A bond as a stocking stuffer or present is not something people expect to receive as a gift during the holidays, especially younger children. Are bonds worth giving as a gift though? Or should another type of investment be considered over bonds?
Bonds are a debt in which an investor loans money to a corporate or government entity. The entity borrows the funds at a fixed interest rate. The money is returned to the investor when he or she chooses to cash in the bond. The amount received when cashed is based on the investment amount, interest rate, and length of time the bond was held. Different activities and projects are funded by companies, states, as well as U.S. and foreign governments to finance projects through bonds.
Series EE, as an example
There are many different kinds of bonds, including ones called Series EE savings bonds, which are set at a fixed rate of 0.1% for the next several years. A $3,000 investment would yield only three dollars after one year. With such a low return on investment, Series EE bonds don’t seem like promising investments, at a first glance.
“Because the Series EE savings bond is doubled at 20 years, the effective interest rate is just over 3.5% compounded semi-annually,’ said David Starck, a spokesman for the Department of the Treasury, Bureau of the Fiscal Service. He added, “The key is the bond must be held up to the original maturity of 20 years to get that yield. Otherwise, it will only get that 0.1% fixed rate in effect up until then.”

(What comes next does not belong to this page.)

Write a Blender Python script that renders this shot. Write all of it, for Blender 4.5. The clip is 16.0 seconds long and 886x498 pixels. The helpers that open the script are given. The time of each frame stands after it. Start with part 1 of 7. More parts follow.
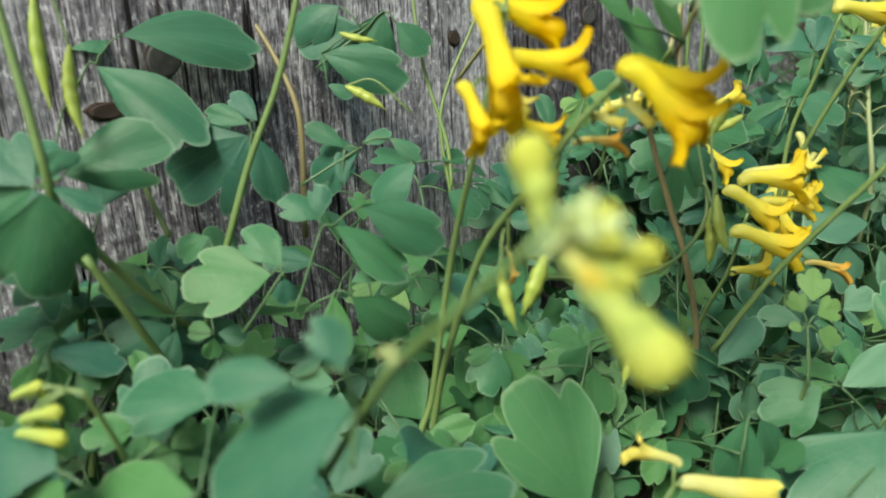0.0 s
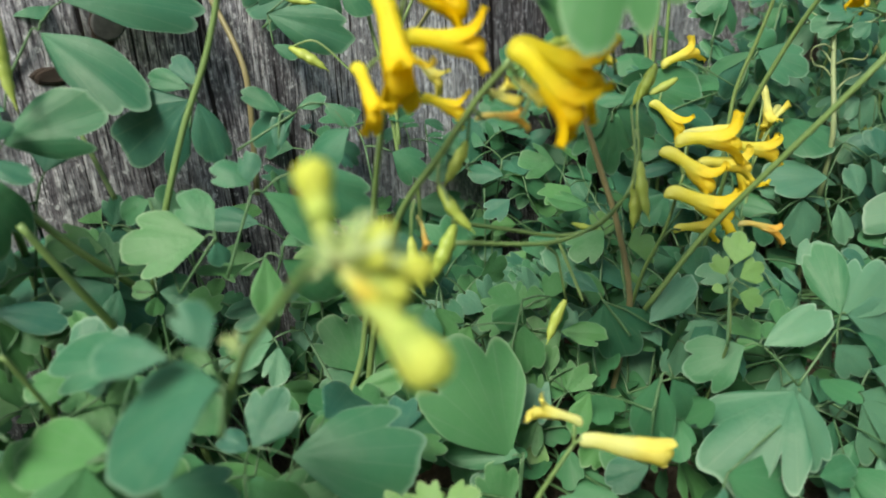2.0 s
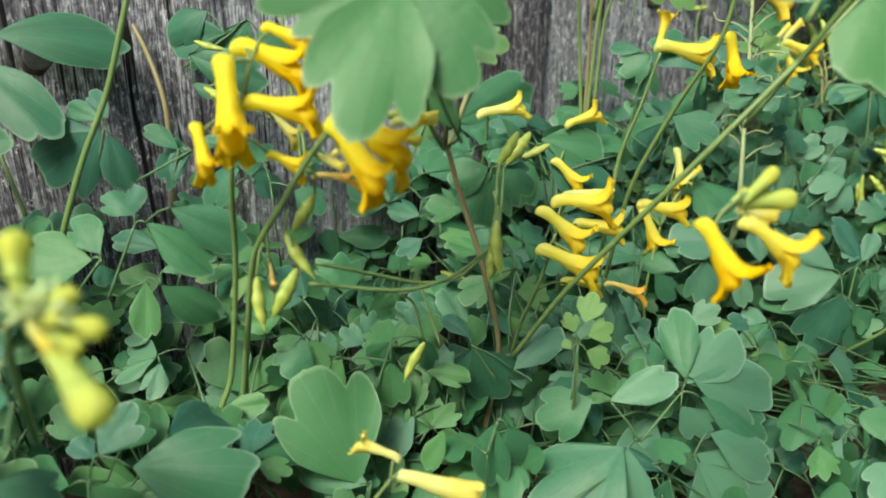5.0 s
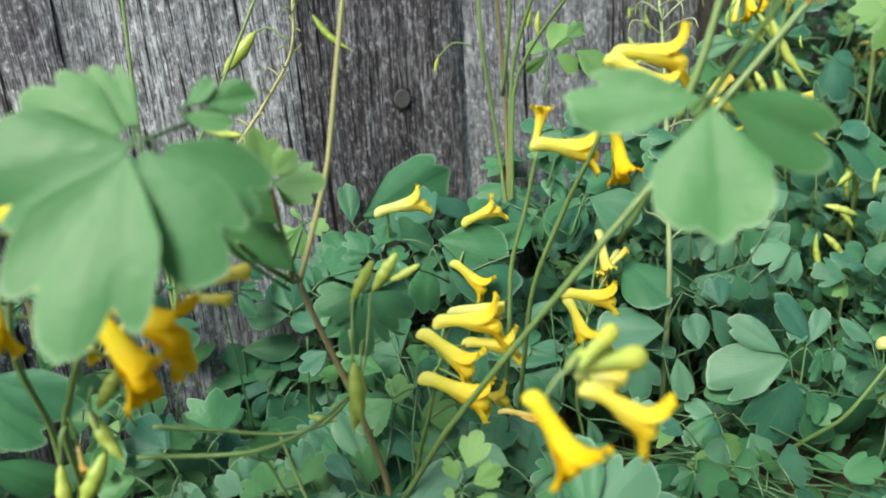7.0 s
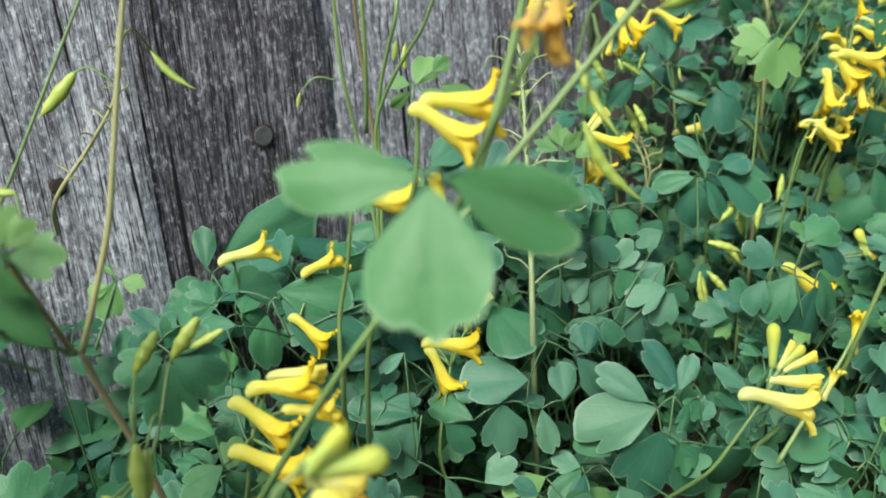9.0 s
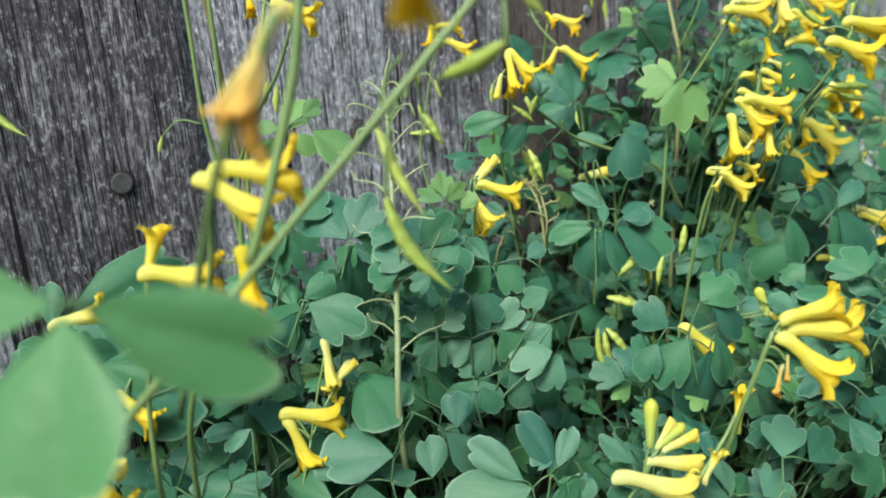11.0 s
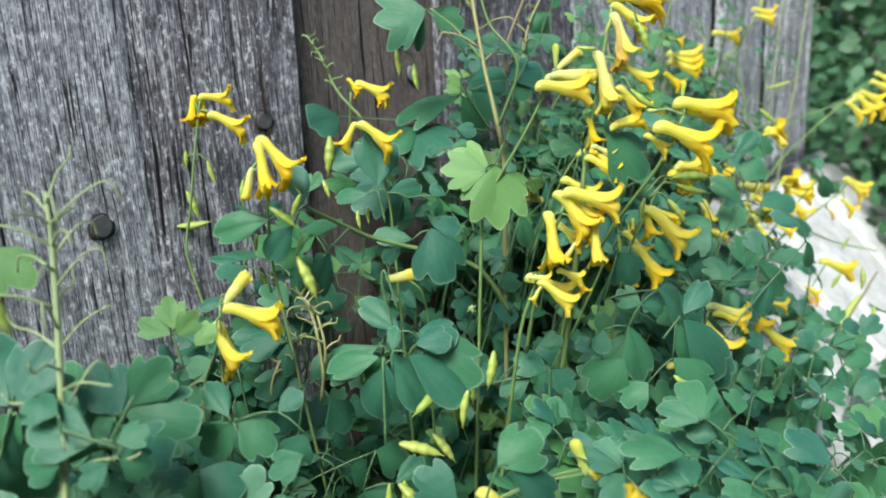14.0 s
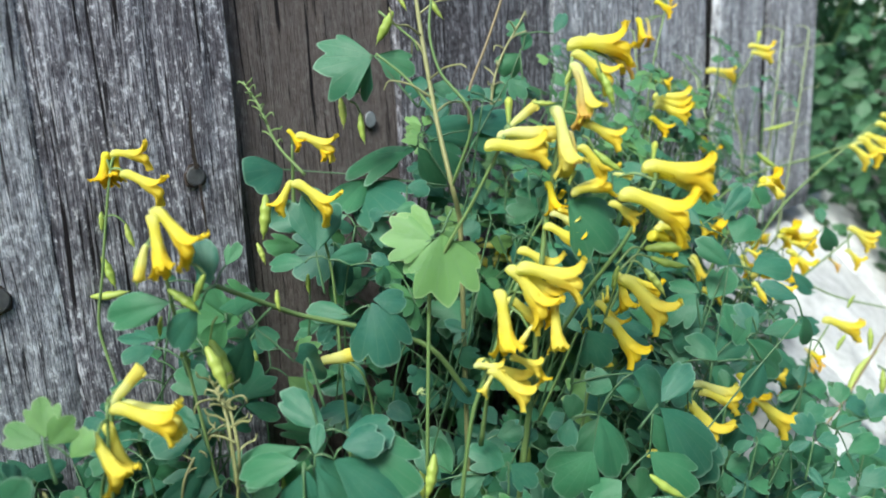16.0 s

That means giving it to someone expecting to retire a couple of decades from now, or to a child that can use it to pay back college debt can prove rewarding. A $3,000 investment would yield 3.5% interest after 20 years, which could be very rewarding if held onto for at least five or more years. The key to cashing out on a Series EE savings bond is waiting for it to mature so that it yields a high interest rate.
Be careful not to redeem any bonds before they reach the five-year mark or else you will receive a penalty of the last three months of interest.
Bonds compared to CDs
Compare bonds to CDs as a short term investment and a certificate of deposit proves more rewarding. Look at a five-year CD from GE Capital Bank — it yields a 2.1% interest rate. Compare that to a short-term investment of a Series EE bond at 0.1%, and it’s clear the CD is a better option.
As a short-term investment, bonds may not prove as rewarding as a certificate of deposit. The true potential in a bond lies within its ability to greatly mature after so many years. The long term is what makes giving bonds as a gift valuable.